Firstly, what common ground do the two poems share? A wholistic reading of both verses reveals that the driving energy in both instances is one of opposites, of paradox, of contrast. Coleridge’s vivid poem is most proficient in marrying the opposing concepts of ”Alph, the sacred river”, in its ”ceaseless turmoil”, with the ”sunny spots of greenery”. The opening stanza introduces these contending entities, and it is much like the river, “meandering with a mazy motion”, that both are gradually brought together. When in the latter half of the second stanza, the two are skilfully fused, Coleridge writes: ”The shadow of the dome of pleasure Floated midway on the waves”. The weightlessness of the shadows floating and the vivacious waves are put in diametric contrast here, a powerful nod to the natural ebb and flow of nature, perhaps. The two are also contrasted rather more emphatically: ”That sunny dome! those caves of ice!”, where Coleridge draws on heat and more sensual descriptions to juxtapose the river and the dome. In any case, this sense of contrast and duality can similarly be found in Keats’ Ode, beginning ”Thou still unravish’d bride of quietness,”. Indeed, the very first line of the verse involves a paradox: the sexual tension of an ‘unravish’d bride’ collides with the concept of ‘quietness’. Not only do the words themselves present a paradox, but the theme of silence throughout the poem contends with the structure. An Ode, literally meaning ‘sung’ in Ancient Greek, is a poem intended for voice – yet the figures on Keats’ stimulus are described as being in ”silent form”. As well as that, Keats contrasts the empirical lifelessness of the figures on the Urn and their access to an abstract immortality: ”For ever panting, and for ever young”. This is perhaps the greatest dialectical achievement of Keats’ poem, to show that art transcends life – an assertion I will consider in more detail later. So, the two poems can be said to concur in their reliance on contention to provide energy and narrative.

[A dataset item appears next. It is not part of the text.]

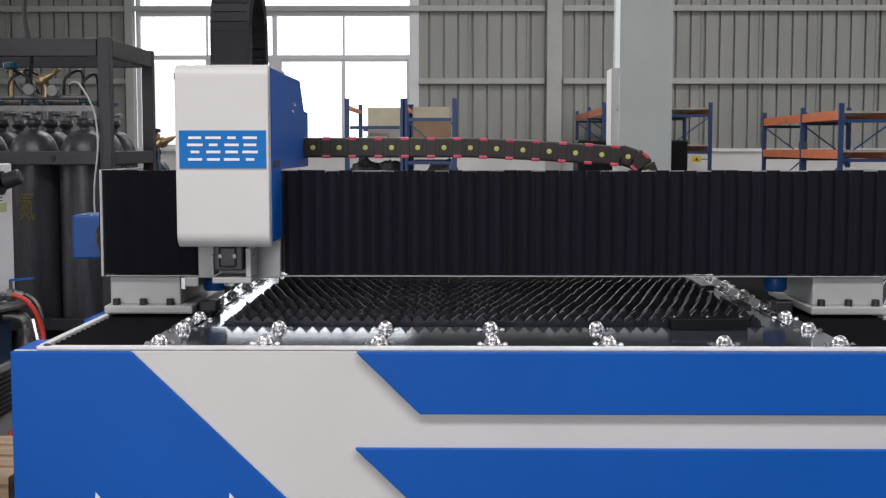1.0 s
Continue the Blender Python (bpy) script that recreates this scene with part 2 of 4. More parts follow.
def hall():
    structure("floor", boxes((LEFT - 30, RIGHT + 30, BACK - 30, WALL_Y + 60, -0.2, 0)), CONCRETE, "grey painted concrete workshop floor with a soft sheen", "floor")
    # back wall: a plastered base, profiled sheet above it, one big window
    structure("wall_north_base", boxes((LEFT, RIGHT, WALL_Y, WALL_Y + 0.25, 0, 1.36)), PLASTER, "white plastered low wall under the metal cladding", "wall")
    structure("trim_cement", boxes((LEFT, RIGHT, WALL_Y - 0.028, WALL_Y - 0.004, 0, 0.90), bevel=0.004), CEMENT, "bare beige cement render on the foot of the low wall", "wall")
    bm = bmesh.new()
    rim = []
    for i in range(361):
        x = LEFT + i * (RIGHT - LEFT) / 360
        h = 0.17 + 0.075 * noise.noise(Vector((x * 1.6, 3.1, 0))) + 0.05 * noise.noise(Vector((x * 5.0, 1.7, 0))) + 0.05 * noise.noise(Vector((x * 14.0, 0.4, 0)))
        h = max(0.03, h)
        out = 0.10 + 0.05 * noise.noise(Vector((x * 4.0, 8.0, 0)))
        rim.append([bm.verts.new((x, y, z)) for y, z in ((WALL_Y - 0.032 - out - 0.05, 0.001), (WALL_Y - 0.032 - out, h * 0.45), (WALL_Y - 0.06, h * 0.93), (WALL_Y - 0.031, h), (WALL_Y - 0.031, 0.001))])
    for a, b in zip(rim, rim[1:]):
        for k in range(4):
            bm.faces.new((a[k], a[k + 1], b[k + 1], b[k]))
    structure("trim_broken_base", bm, RUBBLE, "rough broken cement footing along the low wall", "wall")
    sill = structure("wall_sill", boxes((LEFT, -6.12, WALL_Y - 0.06, WALL_Y + 0.02, 1.362, 1.41), (-0.74, RIGHT, WALL_Y - 0.06, WALL_Y + 0.02, 1.362, 1.41)), PLASTER,
                     "pale ledge along the top of the low wall", "ledge")
    bm = bmesh.new()
    corrugated(bm, -0.74, RIGHT, 1.41, HIGH, WALL_Y)
    corrugated(bm, LEFT, -6.12, 1.41, HIGH, WALL_Y)
    structure("wall_north", bm, CLADDING, "grey profiled metal sheet wall with narrow ribs", "wall")
    # side walls with window bands, gate behind, three roof skylights: unseen, added for the lamps
    for name, x0, x1, y0, y1, z0, z1 in (("wall_west", LEFT - 0.2, LEFT, 3.4, 12.6, 1.6, 4.8), ("wall_east", RIGHT, RIGHT + 0.2, 1.9, 16.1, 2.6, 5.8)):
        structure(name, boxes((x0, x1, BACK, y0, 0, HIGH), (x0, x1, y1, WALL_Y, 0, HIGH), (x0, x1, y0, y1, 0, z0), (x0, x1, y0, y1, z1, HIGH)), CLADDING,
                  "unseen grey metal sheet wall with a long window band added for its lamp", "wall")
    structure("wall_south", boxes((LEFT, -5.1, BACK - 0.2, BACK, 0, HIGH), (0.1, RIGHT, BACK - 0.2, BACK, 0, HIGH), (-5.1, 0.1, BACK - 0.2, BACK, 4.6, HIGH)), CLADDING,
              "unseen grey metal sheet wall with an open gate added for its lamp", "wall")
    roof, y = bmesh.new(), BACK
    for a, b, x0, x1 in ((-1.9, -0.1, -4.2, 5.0), (10.6, 12.4, -4.2, 5.0), (17.1, 18.9, -3.1, 11.1)):
        box(roof, LEFT, RIGHT, y, a, HIGH, HIGH + 0.2)
        box(roof, LEFT, x0, a, b, HIGH, HIGH + 0.2)
        box(roof, x1, RIGHT, a, b, HIGH, HIGH + 0.2)
        y = b
    box(roof, LEFT, RIGHT, y, WALL_Y, HIGH, HIGH + 0.2)
    structure("ceiling", roof, ROOF, "unseen pale metal sheet roof with long skylights added for the lamps", "ceiling")
    for z in (2.67, 4.01):
        spans = ((-0.74, 1.6), (1.95, RIGHT), (LEFT, -6.15)) if z < 4 else ((LEFT, -6.15), (-6.15, 1.6), (1.95, RIGHT))
        for a, b in spans:
            structure("girt", boxes((a, b, WALL_Y - 0.12, WALL_Y - 0.01, z - 0.045, z + 0.045), (a, b, WALL_Y - 0.12, WALL_Y - 0.105, z - 0.06, z - 0.045), bevel=0.003), GIRT,
                      "grey horizontal steel girt on the cladding", "girt")
    for x0, x1 in ((1.64, 1.92), (-6.20, -6.05), (-8.95, -8.62)):
        structure("wall_post", boxes((x0, x1, WALL_Y - 0.22, WALL_Y - 0.02, 0, HIGH), bevel=0.008), GIRT, "pale grey steel wall post", "post")
    window()
    structure("backdrop", boxes((-40, 40, WALL_Y + 14, WALL_Y + 14.2, -1, 30)), OUTSIDE, "white overcast sky beyond the window", "sky")
    # the house wall and downpipe glow to look washed out by daylight
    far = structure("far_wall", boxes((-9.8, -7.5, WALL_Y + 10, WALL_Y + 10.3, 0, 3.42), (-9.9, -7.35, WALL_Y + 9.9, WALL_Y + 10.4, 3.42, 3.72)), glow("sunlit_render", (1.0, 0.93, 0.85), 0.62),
                    "pale house wall outside the window, glowing to look washed out", "building")
    part("downpipe", lathe(bmesh.new(), [(0.06, 0.0), (0.06, 3.3)], (-7.60, WALL_Y + 9.9, 0), 12), glow("pale_pipe", (0.80, 0.96, 1.0), 0.62), far, "pale blue downpipe with an added glow")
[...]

The poems also seem to share the thought that art relies on imagination, and that the artistic world is far from our own. Coleridge deliberately writes of ”Xanadu” to set his poem in a distant, unfamiliar region. Indeed, the separation between Khan’s ”stately pleasure-dome” and a more pedestrian setting parallels Coleridge’s escape from the mundane with opium. The poem’s aforementioned alternative title also reveals that the images of which he writes were two visions of his; bearing in mind the apparent beauty of ”gardens bright with sinuous rills”, it could be said that such beauty is only accessible in imagination, and through poetry. Keats would seem to agree. In his ekphrastic contemplation of the Urn, Keats interacts extensively and actively with the depicted figures: ”What men or gods are these? What maidens loth? What mad pursuit? What struggle to escape?”. His rhetorical questions suggest to the reader that they too should interact with his poetry in a similarly interrogative way, which all in all posits an active role in the appreciation of art. Keats seems to write with a view to art as defined by the tradition of ”ut pictura poesis”, whereby art is contemplated specifically through poetry. The world of the figures on the Urn is one distinct to that of ours. In this case, time has separated those figures and the narrator but it would not be unreasonable to read, instead, that the characters of art and literature exist in a different way altogether. Here, we see the agreement of the two Romantic poets. We cannot truly develop a lasting relationship, they both argue, with the artistic world (the world of beauty), be that with the help of opium or not. Whereas Coleridge was physically disturbed from his vision by a physical interruption, Keats’ narrator fails to bridge the chasm between his world and the Urn’s.
It is at this point that the disparities begin to become clear. Most notably, the difference in tone between the two poems. Coleridge laments the gap between him and his narcotically induced visions, while Keats adopts a position of worship and praise. Coleridge wishes that he could access the vision eternally: ”Could I revive within me Her symphony and song, To such a deep delight ’twould win me,”, almost begging for the vision to return. On the other hand, Keats seems ecstatic in the mere comprehension that the figures on the Urn are eternal, and does not consider that he lacks that advantage: ”For ever piping songs for ever new; More happy love! more happy, happy love!”. These lines are effusive, the relentless repetition of ‘more’ and ‘happy’ create a sense of exaltation, and the iteration of ‘For ever’ emphasises the infinity of life which art enjoys. Thus, the poems seem to differ in their overall sentiment towards the nature of art: Coleridge is frustrated by the nature of poetic inspiration, where Keats is in awe of the power of art.
Lastly, and in conclusion, the poems differ in perhaps the most crucial aspect of their argumentation – their relationship with the time. Coleridge’s penning of ’Kubla Khan’ after a vivid dream about Kubla Khan’s residence (a description of which he had just read) is perhaps best described by Coleridge himself in the initial publication of the poem:
”On awakening he appeared to himself to have a distinct recollection of the whole, and taking his pen, ink, and paper, instantly and eagerly wrote down the lines that are here preserved. At this moment he was unfortunately called out by a person on business from Porlock, and detained by him above an hour, and on his return to his room, found, to his no small surprise and mortification, that though he still retained some vague and dim recollection of the general purport of the vision, yet, with the exception of some eight or ten scattered lines and images, all the rest had passed away like the images on the surface of a stream into which a stone has been cast, but, alas! without the after restoration of the latter!”.
So, it is no surprise that Coleridge’s frustration pervades his poem – he cannot access the beauty of an imagined world with any consistency; the opium that once facilitated his access to a world of poetic beauty and inspiration does not suffice. Thus, ’Kubla Khan’ is a poem that regrets the elusive, evasive nature of poetic inspiration with regards to time and situation. However, in stark contrast, Keats idolises the atemporality of art and literature. This exemption from the physical decay entangled with the passing of time is reminiscent of many works of poetry. Shelley’s Ozymandias deals with the topic in a similar way, as well as Shakespeare’s Sonnet 55:
”Not marble, nor the gilded monuments
Of princes, shall outlive this powerful rhyme;”.
This can be seen in lines such as ”When old age shall this generation waste, Thou shalt remain…”, where the Urn is described as transcending the death of generations. On a personal level, this notion is a very appealing one. For me, that is the true beauty of literature: the ability to experience the thoughts and sentiments of generations past. Perhaps the very writing of this article is demonstration of Keats’ thoughts: his poems are very much alive today, and could very well be said to be “All breathing human passion”.